Und was macht Deutschland?
Von Deutschland wird - erst recht nach der US-Wahl - eigentlich Führung in Baku erwartet. Zwar verhandeln die Deutschen im Rahmen der Europäischen Union, spielen dort jedoch eine zentrale Rolle. Dass Scholz wegen der Regierungskrise seinen Auftritt in Baku abgesagt hat, sendet jedoch andere Signale.
Umweltorganisationen fordern, Deutschland müsse seine zugesagten Gelder für Klimafinanzierung im nächsten Jahr trotz aller Haushaltsprobleme zahlen. "Wackeln die sechs Milliarden aus Deutschland, wackelt die Glaubwürdigkeit von Bundeskanzler Olaf Scholz, der die Verlässlichkeit Deutschlands in dieser Frage immer wieder zugesichert hat", so Kaiser von Greenpeace. "Das würde eine Abwärtsspirale bei den Ambitionen in Gang setzen und die Bereitschaft anderer Länder minimieren, ihre finanziellen Zusagen einzuhalten."
Gibt es trotz allem Chancen auf Fortschritte?
Kaiser äußert sich dazu verhalten optimistisch: "Inzwischen spüren weltweit alle Länder die - auch volkswirtschaftlich - dramatischen Folgen zunehmender Wetterextreme. Nicht zu handeln, ist keine Option, es wird schlicht zu teuer." Ein neues Finanzziel könnte vielen Experten zufolge das Vertrauen zwischen ärmeren Ländern und Industriestaaten stärken. Und: Bis zum nächsten Frühjahr müssen Staaten ihre Pläne für mehr Klimaschutz nachschärfen. Ambitionierte Ansagen in Baku könnten hier Druck auf andere Staaten machen.
Und was steht überhaupt auf dem Spiel?
Die Lebensgrundlagen von Millionen Menschen. Der zerstörerische Hurrikan "Helene" in den USA, Überschwemmungen in Spanien, Österreich oder Bosnien und auch Waldbrände zeigen es deutlich: Die Welt wird unsicherer. Dass der Klimawandel wie ein Brandbeschleuniger wirkt, ist vielfach nachgewiesen - für einzelne Ereignisse etwa immer wieder von der Organisation World Weather Attribution.

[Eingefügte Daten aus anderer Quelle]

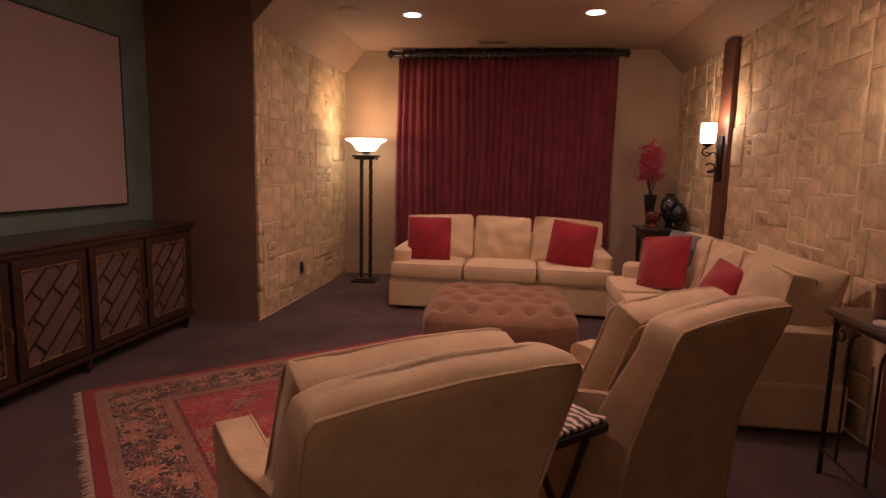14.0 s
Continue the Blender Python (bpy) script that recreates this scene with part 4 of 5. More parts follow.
for k in range(20):
    a, r, z = rnd.uniform(0, 6.28), rnd.uniform(0.04, 0.20), rnd.uniform(0.16, 0.42)
    bm = bmesh.new()
    c = Vector((r * math.cos(a), 1.1 * r * math.sin(a), z))
    tube(bm, [(c.x * 0.3, c.y * 0.3, 0.09), c], 0.0025, 5)
    for j in range(10):
        t = 2 * math.pi * j / 5 + (0.6 if j > 4 else 0)
        rr = 0.032 if j < 5 else 0.02
        blade_leaf(bm, c, c + Vector((rr * math.cos(t), rr * math.sin(t), 0.012 if j < 5 else 0.026)), 0.012, 0.006)
    bmesh.ops.create_icosphere(bm, subdivisions=1, radius=0.014, matrix=Matrix.Translation(c + Vector((0, 0, 0.008))))
    part("flower", bm, M_FLOWER, fl, "dark red flower")
bm = bmesh.new()
for k in range(150):
    t = rnd.random()
    c = Vector((rnd.gauss(-0.03, 0.028), 0.03 + rnd.gauss(0, 0.035), 0.28 + 0.32 * t))
    bmesh.ops.create_icosphere(bm, subdivisions=1, radius=rnd.uniform(0.009, 0.016), matrix=Matrix.Translation(c))
part("berry_spike", bm, M_FLOWER, fl, "tall spike of red berries", smooth=True)
bm = bmesh.new()
tube(bm, [(-0.03, 0.09, 0.1), (-0.05, 0.12, 0.35), (-0.055, 0.125, 0.50), (-0.07, 0.15, 0.555), (-0.08, 0.18, 0.54)], [0.006, 0.012, 0.02, 0.014, 0.004], 8)
part("pod_stem", bm, M_BEAM, fl)

# ---- bar table, chairs, cards ----
bt = thing("bar_table", pose(2.53, 6.49, 0.035), "round black pedestal bar table", "bar table")
bm = bmesh.new()
lathe(bm, [(0.30, 1.0), (0.44, 1.005), (0.468, 1.02), (0.473, 1.035), (0.463, 1.048), (0.3, 1.05)], segs=48)
part("tabletop", bm, M_BLACKWOOD, bt, smooth=True)
bm = bmesh.new()
lathe(bm, [(0.38, 0.945), (0.39, 0.95), (0.39, 1.0), (0.3, 1.0)], segs=40)
part("apron", bm, M_BLACKWOOD, bt, smooth=True)
bm = bmesh.new()
lathe(bm, [(0.11, 0.945), (0.085, 0.92), (0.07, 0.86), (0.055, 0.82), (0.068, 0.80), (0.05, 0.78), (0.075, 0.68), (0.085, 0.50), (0.065, 0.32), (0.08, 0.30), (0.06, 0.27), (0.10, 0.20), (0.13, 0.14), (0.10, 0.10)], segs=24)
part("pedestal", bm, M_BLACKWOOD, bt, smooth=True)
for k in range(4):
    a = math.pi / 4 + k * math.pi / 2
    bm = bmesh.new()
    tube(bm, [(0.06 * math.cos(a), 0.06 * math.sin(a), 0.17), (0.2 * math.cos(a), 0.2 * math.sin(a), 0.12), (0.33 * math.cos(a), 0.33 * math.sin(a), -0.005)], [0.045, 0.035, 0.03], 10)
    part("foot", bm, M_BLACKWOOD, bt, smooth=True)
for x, y, r, h in ((2.31, 6.33, 20, 0.012), (2.53, 6.41, 70, 0.014), (2.69, 6.33, 5, 0.012)):
    d = thing("card_deck", pose(x, y, 1.0855, 0, 0, r), "small pale deck of playing cards on the table", "cards", "decks of cards")
    part("deck", one_box(-0.045, 0.045, -0.032, 0.032, 0, h, bevel=0.002), M_WHITE, d)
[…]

Johan Rockström, Direktor des Potsdam-Instituts für Klimafolgenforschung, sagt: "Aus wissenschaftlicher Sicht gibt es mehr Grund zur Sorge als je zuvor." Man sehe erste Anzeichen, dass sich die Erderwärmung beschleunige, und sei in einer gefährlichen Lage. Aber: "Noch gibt es die Möglichkeit, die Dinge zu drehen."